4. Rumah yang didalamnya senantiasa memberikan perhatian utama terhadap urusan shalat, membaca al-Qur`an, zikrullah, tasbih, tahmid ataupun tahlil, doa-doa ataupun dzikir-dzikir yang berkaitan dengan aktivitas sehari-hari, seperti keluar dan masuk rumah, makan, mau tidur dan bangunnya, memakai pakaian ataupun lainnya. Demikian pula senantiasa memanjatkan do’a kepada Allah terutama di waktu-waktu yang mustajab, qiyamul lail, dan bentuk ibadah-ibadah yang lain.

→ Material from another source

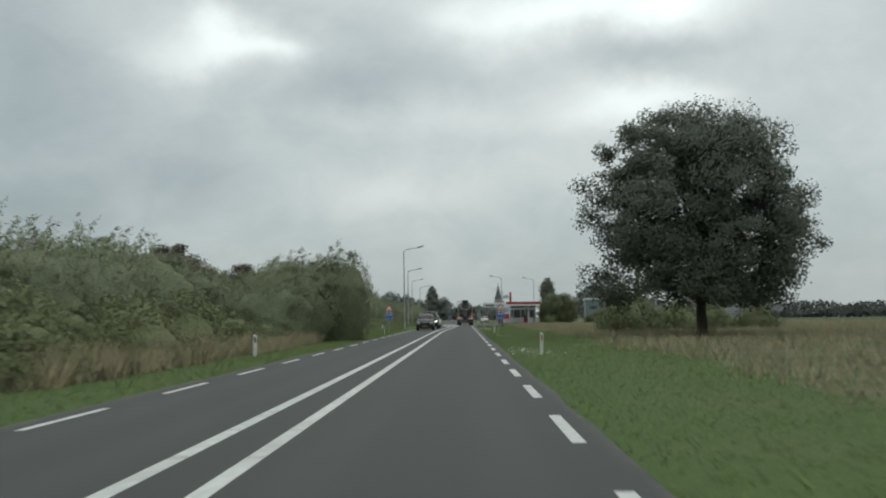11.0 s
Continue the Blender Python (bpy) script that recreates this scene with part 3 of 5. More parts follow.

Beberapa hal di atas adalah sedikit dari berbagai macam kewajiban yang harus diperhatikan agar kehidupan rumah tangga seseorang menjadi keluarga yang bahagia, yang nantinya akan mengantarkan ke kebahagiaan abadi yakni kebahagiaan hidup di akhirat.
Sumber: Disadur dari artikel berjudul "Jawanib at-Tamayyuz Fi Baitil-Muslim", DR. Ahmad bin Utsman al-Mazid dan DR. Adil bin Ali asy-Syuddi.
Ibnu Khalid berpendapat bahagia itu adalah tunduk dan patuh mengikut garis-garis yang ditentukan Allah SWT.